4. Does Baby Sign Language hurt speech development?
I get this question often, it is probably the most common concern that people have surrounding signing with children. The answer to this is 100% no! There have been zero studies that have shown signing to hinder language. In fact, all of the studies on signing with children show that signing accelerates language in many cases. People confuse speech and language. A child who signs is using language, more language in fact than a non-signing child. Speech is the ability to form sounds to produce the language. Some children don’t develop the ability to speak until much later than other children. The reality is babies want to talk, they babble all the time. When they are able to talk, they will. It is not easier to sign than talk. It is much easier for a child to talk. However, when you don’t have that ability then signing is easier and a great bridge until speech does develop.
I think this concern came from a number of places. People not having full understanding of the language and are afraid that children will be lazy and depend on signing. I’ve always heard that someone has a friend of a friend whose child was signed to and they didn’t talk until they were 2. But the reality is that child wouldn’t have talked until they were two anyway. The one thing does not equal the other. I have a colleague who has two boys and they both didn’t talk until they were two. She said she wished she knew about signing when her boys were young because it would have reduced a lot of frustration in her household.
Imagine, you have two children and they both don’t talk until they are two. You sign with the first child and not with the second. The first child is able to easily communicate with you and use 50 plus words easily, all while building more and more vocabulary until the age of two. The second child is only able to use pointing and sounds to let you know what he wants. When both children start talking at two, who did you think would have the larger vocabulary? Obviously the child who was signed to because he’s used language in a more advanced way through his two years of life. Plus the adults around him are probably talking to him in more advanced sentences than the second child because we know that the child comprehends what we are saying.
Parents should have zero concern that signing would have any hindrance in their child’s language development.
5. How do I transition my baby from using baby sign language to talking?

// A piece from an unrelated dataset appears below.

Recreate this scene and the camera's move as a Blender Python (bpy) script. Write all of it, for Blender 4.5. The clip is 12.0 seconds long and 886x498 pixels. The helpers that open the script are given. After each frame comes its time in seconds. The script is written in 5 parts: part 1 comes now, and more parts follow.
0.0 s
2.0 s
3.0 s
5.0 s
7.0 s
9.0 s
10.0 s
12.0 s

There is really no transition needed. This process usually happens naturally. The more the child begins to speak the less they tend to rely on the signing. Very few babies will talk and sign at the same time for any length of time. Most babies will realize that words are words and signs are signs. Some may use words and signs at the same time for a little while but generally the signs will begin to drop off. This is also usually a result of the parents. Parents often slow their signing once the child begins to speak, there is not the huge need to continue when the child can easily pick up words.
However, I highly encourage parents to continue to sign with their child. It is a great tool that you can use even with older children. At the very least I would encourage parents to teach their child the ASL alphabet and begin to teach reading using the ASL alphabet. When you do this you are using all three teaching modes that teachers are encouraged to use with their students (the VAK method of teaching, visual, auditory, kinesthetic). Signing with children covers all learners in the VAK system. Signing is visual because they can see the letter being made. It is auditory because they can hear you saying the letter/word. And it is kinesthetic because they can make the letter/word themselves. We take in language as a sound on the left side of our brains and we take in sign language as an image on the right side of our brains. By using sign language you are working both sides of the brain. Not to mention that sign language is the third most used language in the United States and the fourth most used in all of North America. How could continuing to learn a useful language be bad!

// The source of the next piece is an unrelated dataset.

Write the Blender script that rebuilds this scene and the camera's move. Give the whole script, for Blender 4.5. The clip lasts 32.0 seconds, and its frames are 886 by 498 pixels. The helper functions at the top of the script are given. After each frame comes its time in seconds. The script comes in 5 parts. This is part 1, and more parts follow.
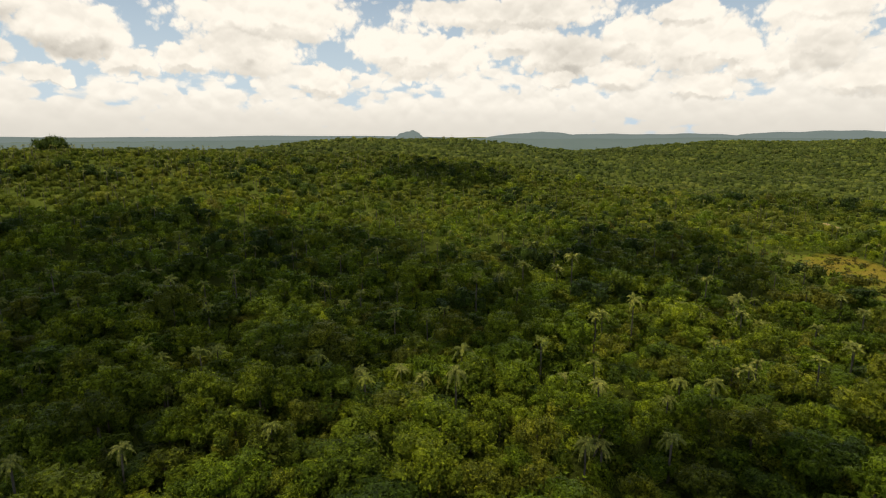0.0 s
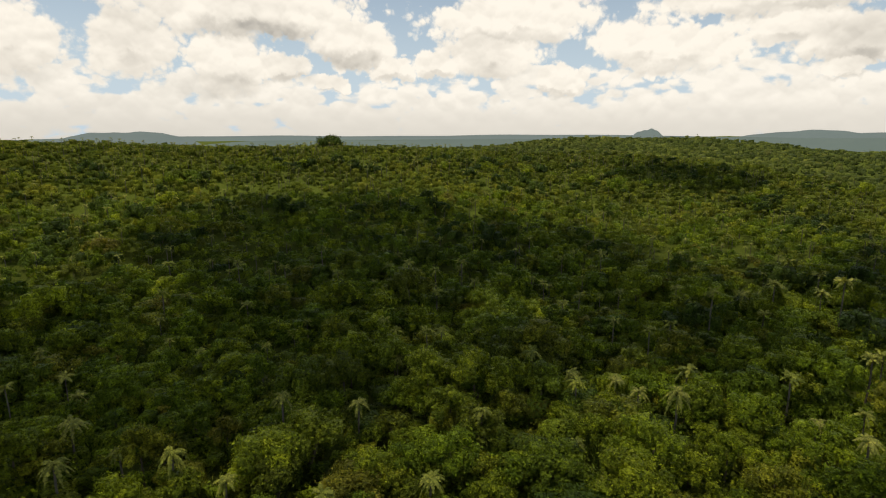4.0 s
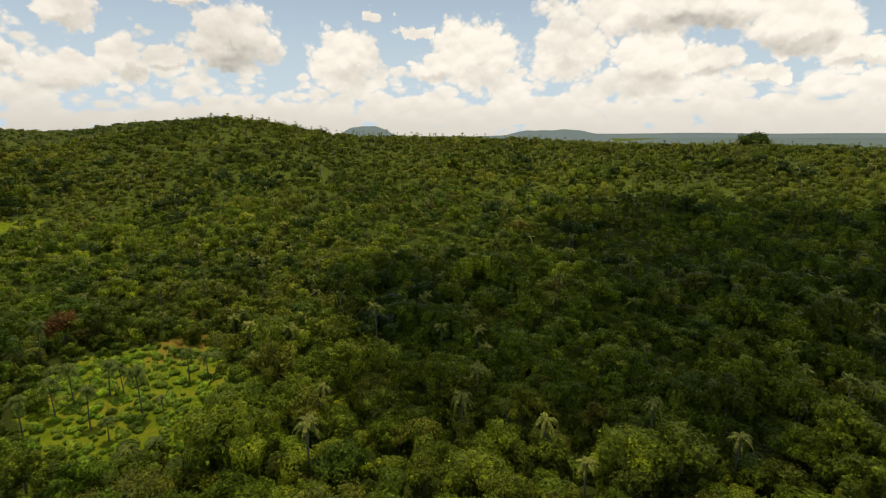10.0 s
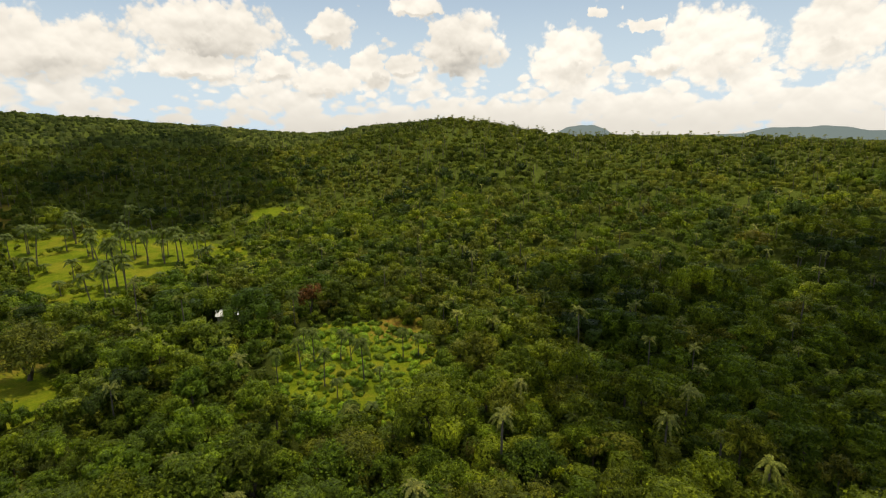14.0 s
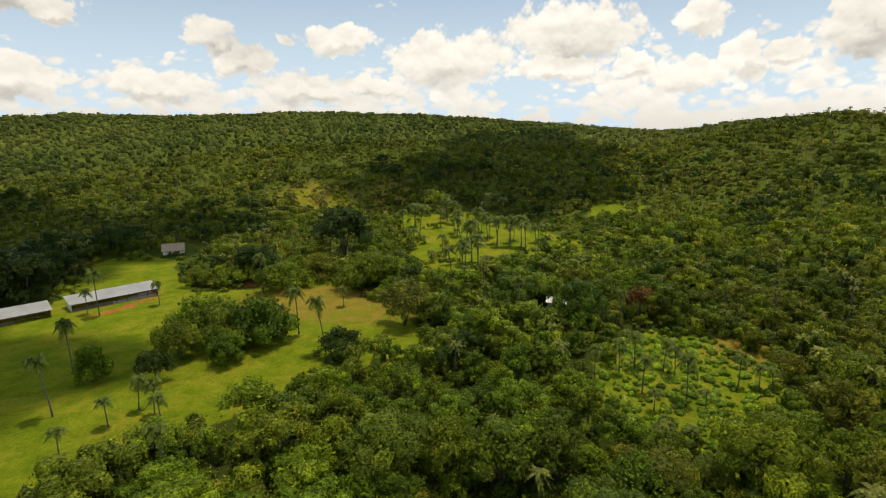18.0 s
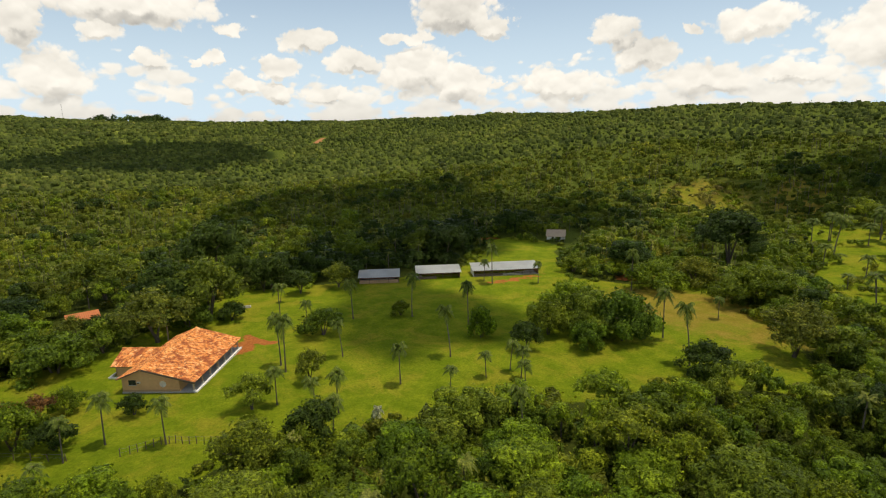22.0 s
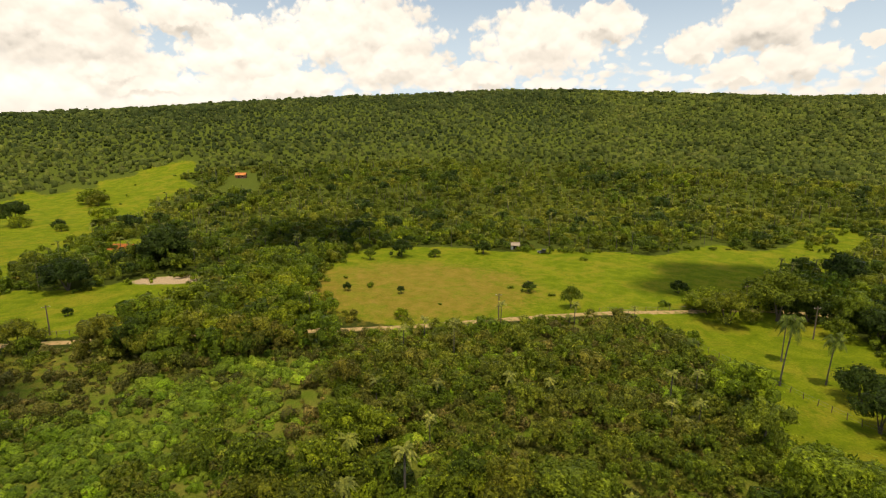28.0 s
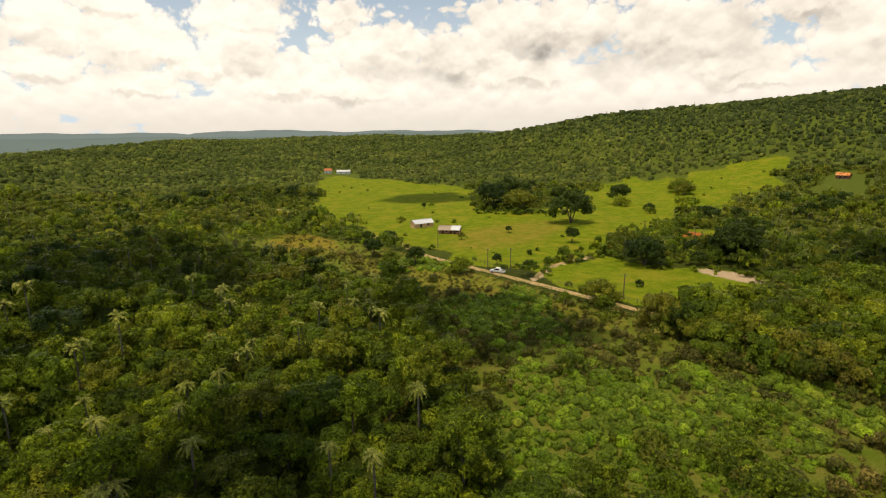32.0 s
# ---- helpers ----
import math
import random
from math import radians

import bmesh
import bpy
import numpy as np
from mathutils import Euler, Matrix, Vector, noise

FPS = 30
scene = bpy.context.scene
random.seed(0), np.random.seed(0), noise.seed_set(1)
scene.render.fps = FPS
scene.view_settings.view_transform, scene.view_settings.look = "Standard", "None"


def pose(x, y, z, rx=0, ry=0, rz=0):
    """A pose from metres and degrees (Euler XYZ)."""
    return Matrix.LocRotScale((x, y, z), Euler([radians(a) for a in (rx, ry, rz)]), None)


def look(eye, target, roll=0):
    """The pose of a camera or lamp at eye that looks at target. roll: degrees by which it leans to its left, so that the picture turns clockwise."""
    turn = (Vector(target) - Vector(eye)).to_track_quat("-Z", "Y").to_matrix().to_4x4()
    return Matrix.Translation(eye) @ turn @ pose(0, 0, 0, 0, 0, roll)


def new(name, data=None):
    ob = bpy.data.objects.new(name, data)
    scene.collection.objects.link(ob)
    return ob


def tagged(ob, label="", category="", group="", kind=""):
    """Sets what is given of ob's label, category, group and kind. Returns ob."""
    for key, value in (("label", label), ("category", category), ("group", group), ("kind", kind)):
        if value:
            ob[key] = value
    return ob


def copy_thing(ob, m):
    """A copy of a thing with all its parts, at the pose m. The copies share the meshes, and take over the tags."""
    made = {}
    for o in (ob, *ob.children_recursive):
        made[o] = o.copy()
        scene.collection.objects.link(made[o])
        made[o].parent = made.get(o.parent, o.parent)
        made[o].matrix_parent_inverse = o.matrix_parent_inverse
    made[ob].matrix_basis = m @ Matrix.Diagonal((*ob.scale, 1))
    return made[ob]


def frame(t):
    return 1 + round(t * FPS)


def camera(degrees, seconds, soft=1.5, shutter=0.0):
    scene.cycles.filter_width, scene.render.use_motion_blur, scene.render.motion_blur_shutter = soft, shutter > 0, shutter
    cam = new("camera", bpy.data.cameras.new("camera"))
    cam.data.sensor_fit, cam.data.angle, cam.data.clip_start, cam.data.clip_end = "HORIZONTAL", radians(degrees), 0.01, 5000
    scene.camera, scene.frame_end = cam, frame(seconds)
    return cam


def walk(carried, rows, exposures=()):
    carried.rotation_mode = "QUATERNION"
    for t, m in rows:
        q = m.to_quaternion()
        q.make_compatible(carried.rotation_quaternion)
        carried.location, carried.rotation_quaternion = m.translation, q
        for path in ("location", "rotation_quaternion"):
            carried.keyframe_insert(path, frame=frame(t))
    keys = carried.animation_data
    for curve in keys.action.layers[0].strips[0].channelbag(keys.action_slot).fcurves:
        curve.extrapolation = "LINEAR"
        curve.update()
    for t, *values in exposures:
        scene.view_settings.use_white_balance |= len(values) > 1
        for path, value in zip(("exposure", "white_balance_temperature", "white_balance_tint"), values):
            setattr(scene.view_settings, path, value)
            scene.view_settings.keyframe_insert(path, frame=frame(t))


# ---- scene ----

6. Are there tips for baby to pick up baby sign language faster?
The most important thing for parents to do to help their child pick up signs faster is to be consistent in their signing. It is more important for parents to sign each and every time they say a word than to sign 30 words once in a while. I always tell parents to start with a few signs that they are comfortable with and use on a regular basis, such as the word ‘milk’. Every single time you say the word ‘milk’ make the sign. The baby will pick this sign up faster than if you only sign it ever few times you say the word. You can sign as many words as you want and introduce as many as you’d like however, make sure you are consistent.
It is also important to keep in mind that all babies are different, some are going to pick it up faster than others. I started signing with my daughter when she was 4 months old but she didn’t start signing back until 9.5 months. However, I’ve had parents in my class who started signing with their baby at six months and the next week they started signing back. Others have not signed until eleven or twelve months.
7. What to do when teaching baby sign language to my child becomes frustrating?
This can definitely happen! We tend to be a society of immediate results, we are the ‘fast food’ generation, we want what we want and we want it now! The key is to try and make it fun and make it a natural part of your daily routine. If parents get frustrated they should keep in mind that their children aren’t going to talk right away but we still continue to talk to them. Just because they aren’t signing right away doesn’t mean they won’t pick it up soon. Try to make signing fun, sign and sing songs, sign and read a book, play games using signs etc. And remember not to be too hard on yourself. If you have a few days that you are frustrated then leave it for a day or two and then pick it up again when you feel renewed. Yes, it is important to be consistent but if you aren’t having fun and it feels like a chore then take a break for a moment. That way, in a couple of days when you pick it up again you may have a new feel for it.
8. How do I make sure family and other caregivers keep up signing?
Family members who aren’t as inspired to sign with your baby as you are may become more motivated once your little one begins to produce signs. The caregiver will not want to be in a position where the baby is clearly asking for what he/she wants through sign and they have no idea what it is. The child will quickly get very frustrated with the caregiver’s lack of understanding. This will be one way that the caregiver will be motivated to sign with your child.
Another way you can help in this process is by providing the caregiver pictures of the commonly used signs you use. You can print off pictures, buy flashcards or signing stickers and place them around the house where those signs would be used. Don’t overwhelm your caregiver, just introduce them to one or two new signs each week.
Encourage your caregiver to view signing as a fun, interactive and educational tool to use with your child. Just as they would read a book or sing a song to your child, this is just another stimulating activity they can add into their day. Once your child is signing back you will find that most people in his/her life will feel more inspired to sign as it is a way to interact with the little one.